Rabbis for Human Rights (RHR) is one of the organisations who have been “working to bring the violations occurring in East Jerusalem to the attention of the world”, as their website states. The head of Rabbis for Human Rights, Rabbi Arik Asherman, has been arrested in at least one of the Friday demonstrations in Sheikh Jarrah (as he was earlier arrested in another area of East Jerusalem last year; he has also been assaulted by Israeli settlers — and the soldiers protecting them — while he was participating in annual West Bank olive harvests). The RHR website reports Rabbi Asherman as saying: “I see Jerusalem in flames, and know than my words will not succeed in conveying the horror of what I see or the dread in my heart…” Though the website (here) says that “the work of the organisation is broad, its current focus is on the situation in East Jerusalem” — and, in particular, “the injustices occurring in Sheikh Jarrah”.

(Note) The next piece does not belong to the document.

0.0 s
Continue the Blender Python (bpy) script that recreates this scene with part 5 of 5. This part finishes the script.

Just wondering: Why do the Israeli activists not demonstrate in the same persistent and highly-publicized way in other areas around the Old City of East Jerusalem, which are under similar threat and where similar injustices occur? Could it be that Sheikh Jarrah is more convenient, more easily accessible, even more secure? Could it be that the issues are slightly different, and less internal, including the fact that the houses from which Palestinians — refugees, as it happens — are being evicted, and replaced by Jewish settlers, were never Jewish-owned buildings, but actually built by UNRWA, under the Jordanian administration between May 1948 and June 1967? (The ownership of the land itself is not so clear. It may have been Jewish-owned, as the Israeli courts seem to have decided, or it may have been land merely rented but not owned by Jews, as a Turkish government-assisted search through the Ottoman archives last year seems to suggest. UNRWA was authorized to build the homes that are now in question, on the land that is also in question, by the Jordanian authorities who administered the site from 15 May 1948 until 4 June 1967. Despite requests from the Palestinians being evicted, the Jordanians did not agree to participate in Israeli court deliberations, or to offer any public clarifications…

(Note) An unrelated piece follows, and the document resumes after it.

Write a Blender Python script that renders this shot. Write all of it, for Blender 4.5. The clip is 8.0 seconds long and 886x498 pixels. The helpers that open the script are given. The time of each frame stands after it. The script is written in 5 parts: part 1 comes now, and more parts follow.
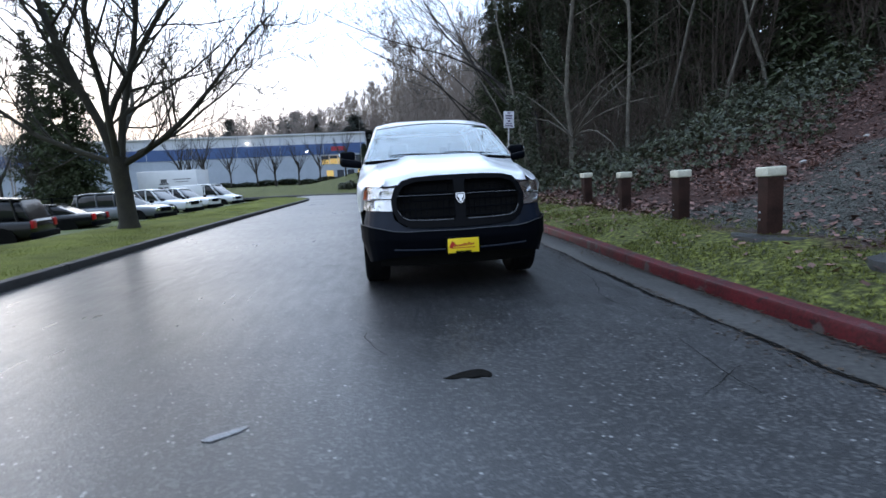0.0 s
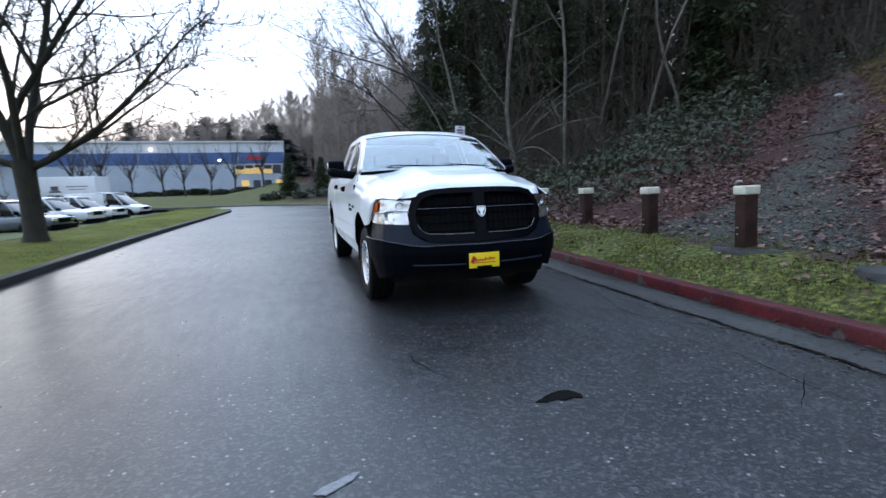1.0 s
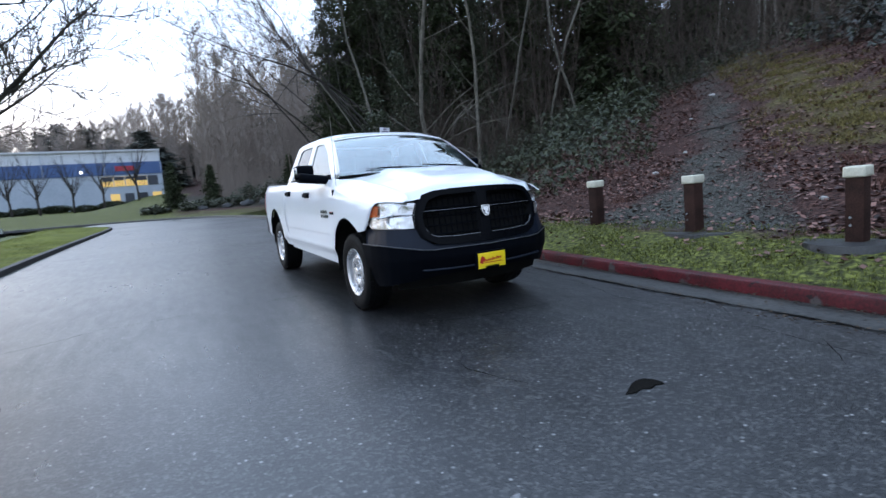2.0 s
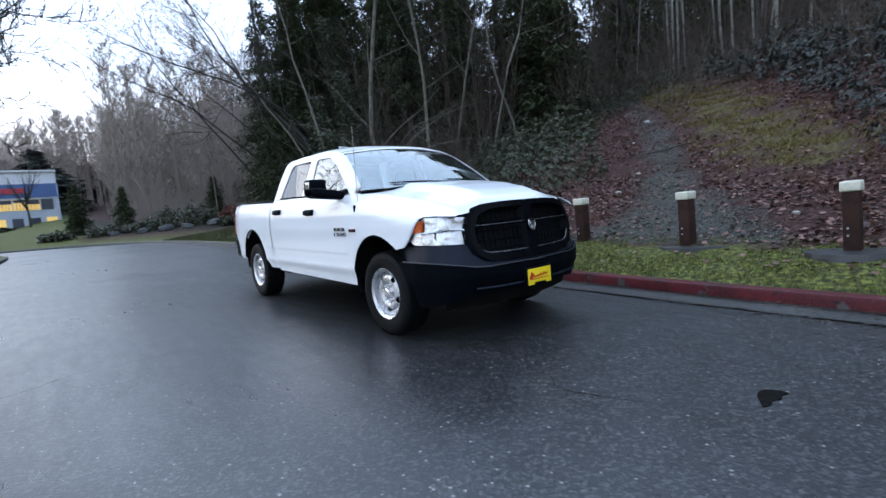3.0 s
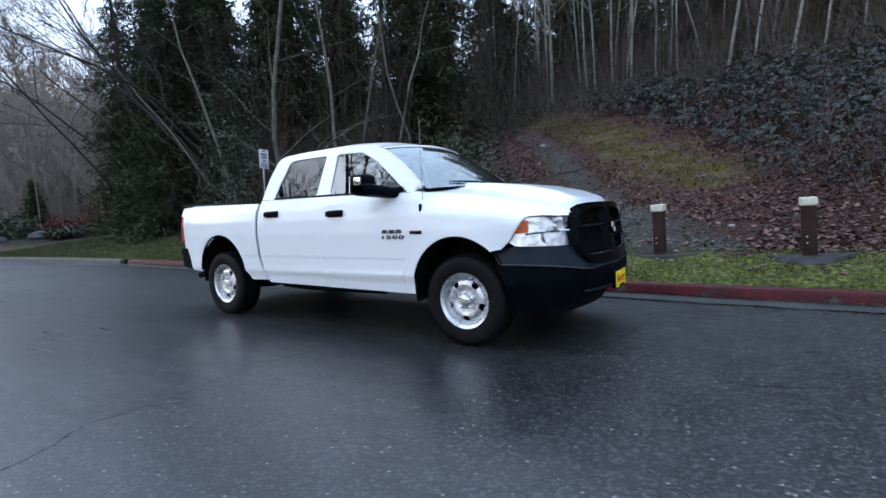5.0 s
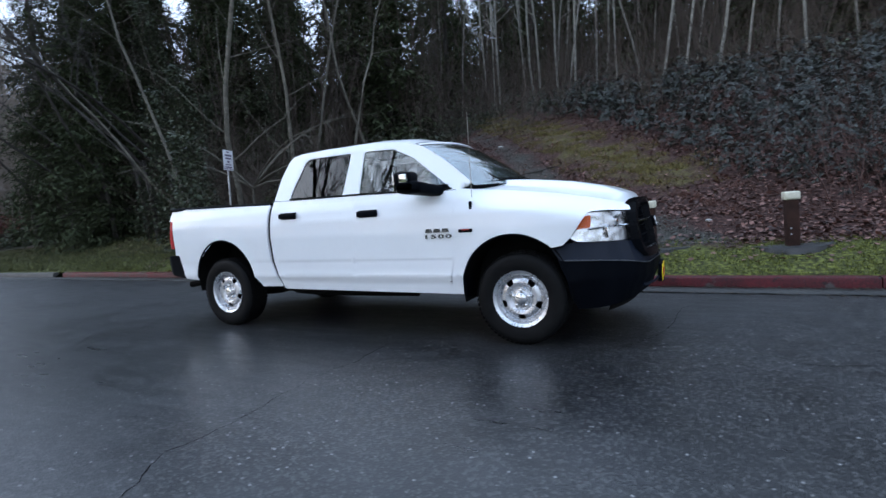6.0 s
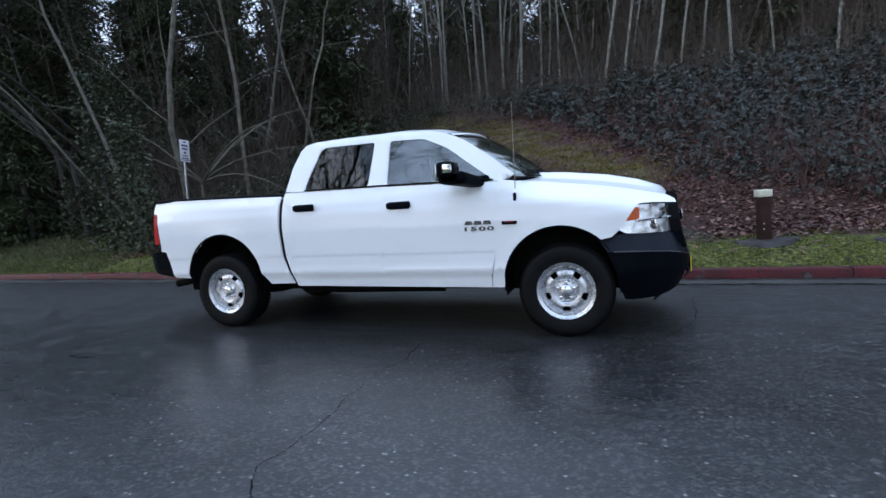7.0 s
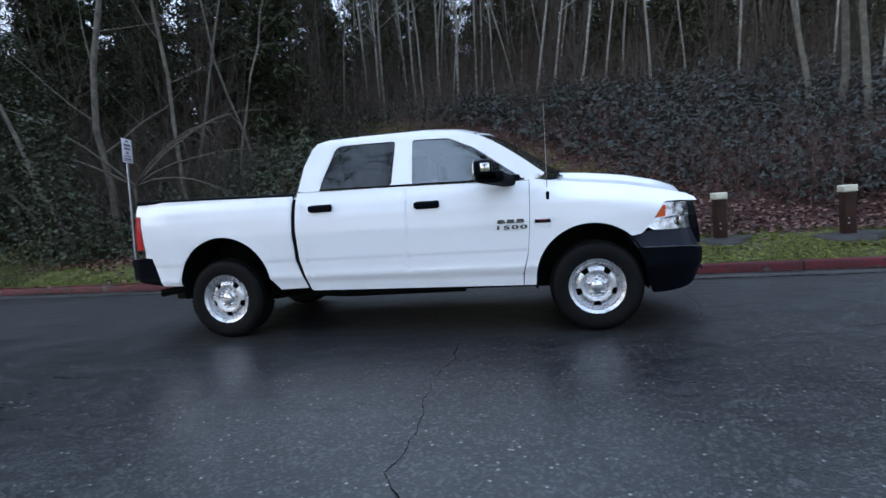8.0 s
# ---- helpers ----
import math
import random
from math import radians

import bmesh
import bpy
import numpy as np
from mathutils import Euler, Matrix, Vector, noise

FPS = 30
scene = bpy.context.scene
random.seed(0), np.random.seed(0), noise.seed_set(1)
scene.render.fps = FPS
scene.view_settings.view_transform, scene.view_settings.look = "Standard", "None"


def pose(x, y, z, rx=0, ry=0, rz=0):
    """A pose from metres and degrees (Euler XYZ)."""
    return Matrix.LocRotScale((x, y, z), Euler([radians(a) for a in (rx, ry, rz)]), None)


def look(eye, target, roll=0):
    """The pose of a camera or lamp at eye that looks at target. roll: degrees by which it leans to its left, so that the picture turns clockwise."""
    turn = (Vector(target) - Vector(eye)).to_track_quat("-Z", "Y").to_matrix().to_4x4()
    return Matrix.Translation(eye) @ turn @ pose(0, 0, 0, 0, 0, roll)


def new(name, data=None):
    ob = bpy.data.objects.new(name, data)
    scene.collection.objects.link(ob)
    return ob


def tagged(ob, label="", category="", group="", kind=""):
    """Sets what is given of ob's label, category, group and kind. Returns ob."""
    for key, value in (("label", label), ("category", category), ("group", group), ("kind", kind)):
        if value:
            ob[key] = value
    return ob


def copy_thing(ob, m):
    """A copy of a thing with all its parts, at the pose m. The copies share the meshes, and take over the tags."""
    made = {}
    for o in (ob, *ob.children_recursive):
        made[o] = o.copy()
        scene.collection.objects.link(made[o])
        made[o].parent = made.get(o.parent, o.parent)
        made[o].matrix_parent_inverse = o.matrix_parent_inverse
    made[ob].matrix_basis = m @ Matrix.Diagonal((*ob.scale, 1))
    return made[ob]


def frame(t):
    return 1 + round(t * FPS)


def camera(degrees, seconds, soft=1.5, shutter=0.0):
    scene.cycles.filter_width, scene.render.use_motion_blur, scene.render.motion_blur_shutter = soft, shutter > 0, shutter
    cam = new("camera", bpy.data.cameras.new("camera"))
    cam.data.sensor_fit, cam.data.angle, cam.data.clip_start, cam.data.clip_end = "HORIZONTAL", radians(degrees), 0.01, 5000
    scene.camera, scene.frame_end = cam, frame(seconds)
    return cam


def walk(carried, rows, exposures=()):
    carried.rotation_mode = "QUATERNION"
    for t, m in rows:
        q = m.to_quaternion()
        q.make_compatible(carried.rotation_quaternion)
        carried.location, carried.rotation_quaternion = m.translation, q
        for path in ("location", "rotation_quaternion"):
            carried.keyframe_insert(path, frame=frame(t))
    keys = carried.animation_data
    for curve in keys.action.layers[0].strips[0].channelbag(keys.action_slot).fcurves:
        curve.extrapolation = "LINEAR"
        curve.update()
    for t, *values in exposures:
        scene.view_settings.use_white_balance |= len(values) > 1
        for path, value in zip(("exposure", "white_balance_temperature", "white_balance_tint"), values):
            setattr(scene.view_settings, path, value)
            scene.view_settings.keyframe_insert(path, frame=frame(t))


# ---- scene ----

A recent BBC Panorama program, Walk in the Park, with Jane Corbin reporting from East Jerusalem, offers a vivid depiction of the situation in and around the various areas of East Jerusalem.

Part One:
Danny Seidemann, an American-Israeli lawyer who founded Ir-Amim (an organization working for a Jerusalem that would be shared equitably between its two peoples and their three monotheistic religions), says “What this is about is creating facts on the ground, implanting ideologically-motivated Israeli settlers in existing Palestinian neighborhoods. Palestinians, on the other hand, are not allowed to return to their [homes], the homes they abandoned in 1948 … You have the territorial encirclement of the Old City by messianically-motivated settlers with a rather exclusionary vision”. Via Youtube here, or:

Part Two:
Danny Seidemann says: “Regrettably, in recent years, the Israeli government has been engaged in a project to incorporate this area into Israel in ways that no Israeli government has done in the past, largely by turning over the most important archeological regligious national sites in this area to exclusionary settler organizations. I consider that to be an act of collossal irresponsibility”. Via Youtube here, or:

Part Three:
Jerusalem’s Mayor Nir Barakat says that, in a way, he’s “strengthening the city for the benefit of the world”. Danny Seidemann says, however, that “This is the volcanic core of the conflict, and if the conflict will not be resolved here, what begins in the Jerusalem doesn’t stay in Jerusalem. An eruption in Jerusalem over the religious sites, over the national sites here, will send tremors throughout the region that can destabilize regimes from Pakistan through Morocco, and everywhere in between”. Via Youtube here, or:

An article by Ben White about situation in East Jerusalem on a new website, Pulse, here, says that “Israel has three, inter-related strategic goals for East Jerusalem: (1.) To make the claim that Jerusalem is the ‘eternal, undivided Jewish capital’ a physical reality. (2.) [To] Increase the Jewish presence/decrease the Palestinian presence (‘the demographic battle’). (3). [To] Cut off East Jerusalem from the West Bank. These are not new, but over two decades – and perhaps especially in the last few years – there has been an acceleration of the tactics being used to realise these goals … In the international ‘peace process’ and associated media reports, Jerusalem is typically presented as a ‘final status’ issue in the negotiations to establish a Palestinian state. [But] Through policies going back 40 years, Israel’s leaders from across the political spectrum have made it clear that as far as they are concerned, Jerusalem’s ‘status’ is already final”.